Fall Back. Spring Forward.
Or maybe it’s spring back and fall forward.
I get it. Spring forward and Fall back.
I’m sure I must be brain dead or something. I’m riding home from drawer change tonight and it struck me. Spring Forward. Fall back. As in the seasons. I’m sure I already knew that but for some reason the play on words hit me as if I had just learned something. Working where I work must be steadily retarding my brain or something. Just give me another decade and I’ll be a gibbering drooling fool.
Oh wait, I already am.
Can it get any worse?
So here it is about 10:30. Or 8:30. Shit, it’s 11:30 and I have to get up at 5 am. So does that mean I’m getting up at 6 or 4? Can’t I just call in and forget this shit.
Why can’t the government just let Mr. Sun and Mr Earth’s rotation take care of time. They seem to have done a pretty fucking good job of it prior to our meddling. Now you have 482 different time zones (unless you are smart and live in Arizona) and they change twice a year. What the fuck?
So I need to be in bed. It’s midnight now and I am not going to be worth a crap in the morning.
The girls are in South Carolina tonight. I suppose I’ll sleep on the couch as I usually do. If I happen to be off I will sleep in the bed but I am so afraid that I will oversleep when the wife isn’t here that I crash in the living room.
On an entirely different note (pun not intended but well used) I love music. I hate earphones though, thus the reason I don’t have an iPod. The earbuds are fucking irritating and headphones are almost as bad. That’s one of the reasons I gave the Marine my Jabra Bluetooth earpiece. I tried it for a couple of weeks two different times and I just hate it. I love the quality of the music with headphones but I always feel like I’m missing something with them on. I also can’t do like the wife does and only keep one in her ear while she’s pretending to pay attention with the other one (the deaf one). I am not easily fooled.
Wait a minute. Actually I guess I am, but I digress.
When I bought the Blackberry last month (did I tell you I’m selling my Samsung i760 on eBay?) it came with a set of earbuds. These are kind of nice. They are heavy. Damn, they actually have metal in them and aren’t some cheap ass piece of crap plastic junk that I’m going to tear up in two days. I set them aside. Since there’s no one in the house but me and I don’t want to hear the yipping of the dog as I kick him through the house I figured I would try them out tonight. Very nice. I also like the media player that comes with the Blackberry as well. The only problem I have is that it won’t let me hide shit from it, so along with every fucking song on my SD card I also get 2 seconds dings and pings and assorted whoops in between songs. I don’t want that shit going off when I’m listening to music. Can’t they fix this shit?
Speaking of eBay, the auction on my phone should have been complete several days ago but they killed the first one. AND charged me $27 bucks for it. “KEYWORD SPAMMING” Here’s a keyword for you. Two, actually. FUCK YOU.

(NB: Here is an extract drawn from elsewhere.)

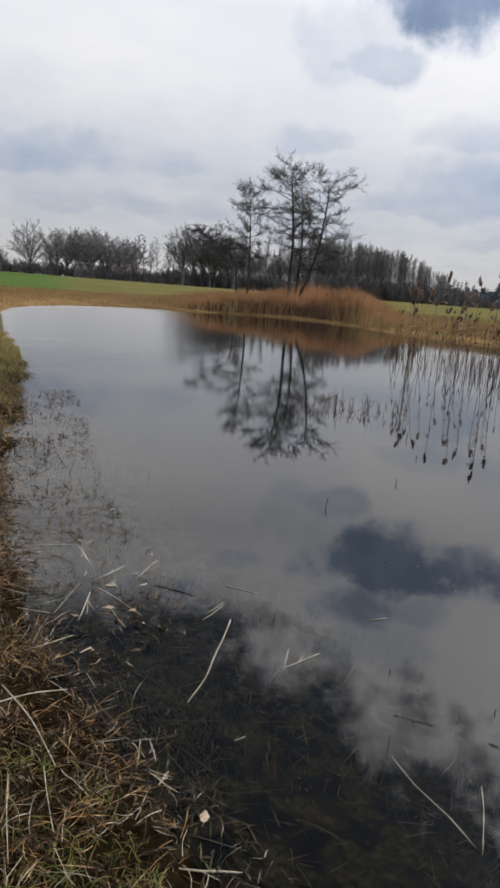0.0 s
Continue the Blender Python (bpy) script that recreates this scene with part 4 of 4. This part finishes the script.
straw("p", -1.04, 1.71, -0.98, 1.58, 10)
straw("p", -1.06, 1.69, -1.00, 1.73, 8)
straw("p", -1.01, 1.72, -0.94, 1.64, 8)
straw("p", -0.88, 1.55, -0.88, 1.62, 9)
straw("p", -0.96, 1.59, -0.81, 1.55, 8)
straw("p", -0.87, 1.39, -0.89, 1.49, 7)
straw("b", -1.20, 1.81, -0.95, 1.70, 5)
straw("b", -1.15, 1.86, -0.90, 1.71, 6)
straw("b", -0.83, 1.62, -0.66, 1.53, 6)
straw("b", -0.74, 1.43, -0.59, 1.60, 8)
straw("d", -0.71, 1.42, -0.53, 1.44, 6)
straw("s", -0.71, 1.66, -0.52, 1.77, 6)
straw("p", -0.68, 1.30, -0.52, 1.37, 9)
straw("s", -1.07, 1.88, -0.85, 1.99, 7)
straw("p", -0.72, 2.37, -0.61, 2.55, 8)
straw("p", -0.72, 2.35, -0.75, 2.52, 7)
straw("s", -0.75, 2.23, -0.77, 2.54, 9)
straw("p", -1.21, 2.64, -1.18, 2.79, 6)
straw("s", -0.47, 2.42, -0.46, 2.60, 12)
straw("p", -0.47, 2.96, -0.38, 3.03, 6)
straw("p", -1.27, 2.96, -1.06, 2.96, 6)
straw("s", -0.39, 2.37, -0.25, 2.36, 6)
straw("d", -0.24, 2.26, -0.08, 2.27, 6)
straw("p", -0.21, 2.02, 0.08, 1.74, 6)
straw("s", -0.70, 1.68, -0.52, 1.79, 7)
straw("p", -0.74, 1.85, -0.71, 1.89, 7)
straw("s", -0.84, 1.68, -0.67, 1.59, 7)
straw("p", 0.09, 2.01, 0.10, 1.72, 5)
straw("d", 0.11, 2.25, 0.15, 2.25, 9)
straw("d", 0.50, 2.94, 0.54, 2.93, 6)
straw("d", 0.40, 3.11, 0.42, 3.06, 5)
straw("s", 0.55, 2.15, 0.60, 2.27, 14)
straw("s", 0.52, 2.06, 0.50, 1.93, 14)
# Thick pale stalks put in for sun glints on bits among the reeds.
straw("p", 0.5, 18.6, 0.62, 18.57, 30)
straw("p", 1.0, 17.8, 1.17, 17.80, 30)
straw("p", 2.9, 19.7, 3.12, 19.73, 30)
straw("p", 3.0, 16.0, 3.12, 16.06, 30)
straw("p", 2.7, 12.0, 2.87, 11.97, 30)
straw("p", 4.6, 17.1, 4.82, 17.10, 30)
straw("p", 1.4, 10.6, 1.52, 10.63, 30)
straw("p", 4.3, 11.8, 4.47, 11.86, 30)
straw("p", 4.6, 15.4, 4.82, 15.37, 30)
straw("p", 5.6, 16.3, 5.72, 16.30, 30)
straw("p", 1.5, 13.4, 1.67, 13.43, 30)
straw("p", 4.1, 10.4, 4.32, 10.46, 30)
straw("p", -0.4, 24.4, -0.28, 24.37, 30)
straw("p", 1.53, 6.93, 1.91, 7.06, 22)
# Further glints, again given as the pale colour of broad stalks.
straw("p", 1.31, 10.39, 1.54, 10.58, 30)
straw("p", 4.23, 11.76, 4.44, 11.89, 34)
straw("p", 0.91, 17.41, 1.09, 17.51, 34)
straw("p", 3.70, 16.18, 4.01, 16.40, 30)
straw("p", 2.76, 19.0, 2.95, 19.1, 30)


def long_stalk():
    pts = [(-1.07, 2.60, 0.02), (-1.04, 2.44, 0.012), (-1.02, 2.30, 0.006), (-0.99, 2.14, 0.004), (-0.985, 1.97, 0.003)]
    ob = thing("floating_straw", pts[0], "long bent pale reed stalk floating on the water", "straw", "loose stalks in the shallows")
    o = Vector(pts[0])
    b = Build()
    line = smooth_line([Vector(p) - o for p in pts], 4)
    b.tube(line, taper(len(line), 0.0033, 0.0024), 6)
    part("stalk", b, M_STRAW, ob, smooth=True)


def drift_stick():
    pts = [(0.735, 1.675, -0.001), (0.80, 1.655, 0.001), (0.88, 1.652, 0.000), (0.97, 1.662, 0.002), (1.06, 1.66, 0.0)]
    ob = thing("driftwood_stick", pts[0], "wet dark stick floating with bubbles along it", "stick")
    o = Vector(pts[0])
    b = Build()
    line = smooth_line([Vector(p) - o for p in pts], 4)
    b.tube(line, [0.002] + [0.0037 + 0.0007 * math.sin(i * 2.1) for i in range(len(line) - 2)] + [0.004], 7)
    part("stick", b, M_DARKSTALK, ob, smooth=True)
    t = Build()
    t.tube([(0.0, 0.0, 0.004), (0.03, -0.022, 0.010)], [0.003, 0.002], 5)
    part("side_twig", t, M_DARKSTALK, ob)


def fallen_leaf(x, y, size, turn, mat, label, z=0.004):
    ob = thing("fallen_leaf", Matrix.Translation((x, y, max(z, at_land(x, y) + 0.01))) @ Matrix.Rotation(turn, 4, "Z"), label, "leaf", "fallen leaves on the water")
    b = Build()
    n = 9
    for i in range(n):
        k = i / (n - 1)
        w = math.sin(math.pi * k ** 0.8) ** 0.75 * (0.30 + 0.05 * math.sin(k * 17)) + 0.004
        for s in (-1, -0.5, 0, 0.5, 1):
            b.v.append(Vector((k - 0.5, s * w, 0.05 * s * s * w + 0.03 * math.sin(k * 5) + (0.03 if s > 0 and k > 0.6 else 0))) * size)
    for i in range(n - 1):
        for j in range(4):
            q = i * 5 + j
            b.f.append((q, q + 1, q + 6, q + 5))
    part("blade", b, mat, ob, smooth=True)
    stalk = Build()
    stalk.tube([Vector((-0.5, 0, 0)) * size, Vector((-0.8, 0.06, 0.01)) * size], [size * 0.02, size * 0.012], 4)
    part("leaf_stalk", stalk, mat, ob)


long_stalk()
drift_stick()
fallen_leaf(-0.695, 1.50, 0.048, 1.9, M_LEAF, "pale dry leaf lying on the shallows", 0.004)
for x, y, size, turn in ((-1.65, 2.46, 0.045, 0.2), (-1.54, 2.49, 0.042, 1.0), (-1.78, 2.66, 0.045, 0.6), (-1.74, 2.09, 0.035, 2.0), (-1.72, 2.02, 0.035, 0.7)):
    fallen_leaf(x, y, size, turn, M_LEAF, "crumpled pale leaf floating among stalks")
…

I had it listed as a Samsung i760, almost new. Hell, I have used eBay for about seven years now, but I am not on there very often and I don’t know anything about keyword spamming. It IS almost new you bunch of shitheads. They fucking waited until six days into the auction when it was up to at least the amount I really want for the phone, THEN they cancel the fucking thing. Bullshit. So I have about three bids right now and it’s only going for $250 right now. If’n you are looking for a Windows Mobile 6 phone, head your happy ass on over and bid. Just because I hate the fucking thing doesn’t mean that you will. I understand it’s supposed to be a pretty good phone but after three months of usage I hate it.
Now the Blackberry Pearl this thing’s the shit. It had better be for $450. It’s not the perfect phone by any means but it’s pretty cool. I think someone needs to ship me their iPhone and let me use it for a couple of months so that I can see if I like it or not. You go into the Verizon place (or wherever the fuck you shop) and they have these stickers on the screens and very few working models around so you can’t really tell how much of a pain in the ass it is going to be to use or if you are going to like it or not. And these geeks that write the call phone reviews are all fucking retards anyway. What the fuck do they know and how many times have they had to try and cover two different shifts with people that have called in in three different stores while they are driving somewhere anyway. With a cup of coffee in one hand and a smoke in the other. Now THAT’s the test of a goddamned phone! If I can call out and answer while playing with myself at 80mph that’s the phone I need and don’t give me any of that hands free bullshit. The same thing applies to hands free devices that does to earbuds and head phones and retards that look like they are talking to themselves in the car need to be run off the road anyway.
Well, now that it really is late I have to hit the sack.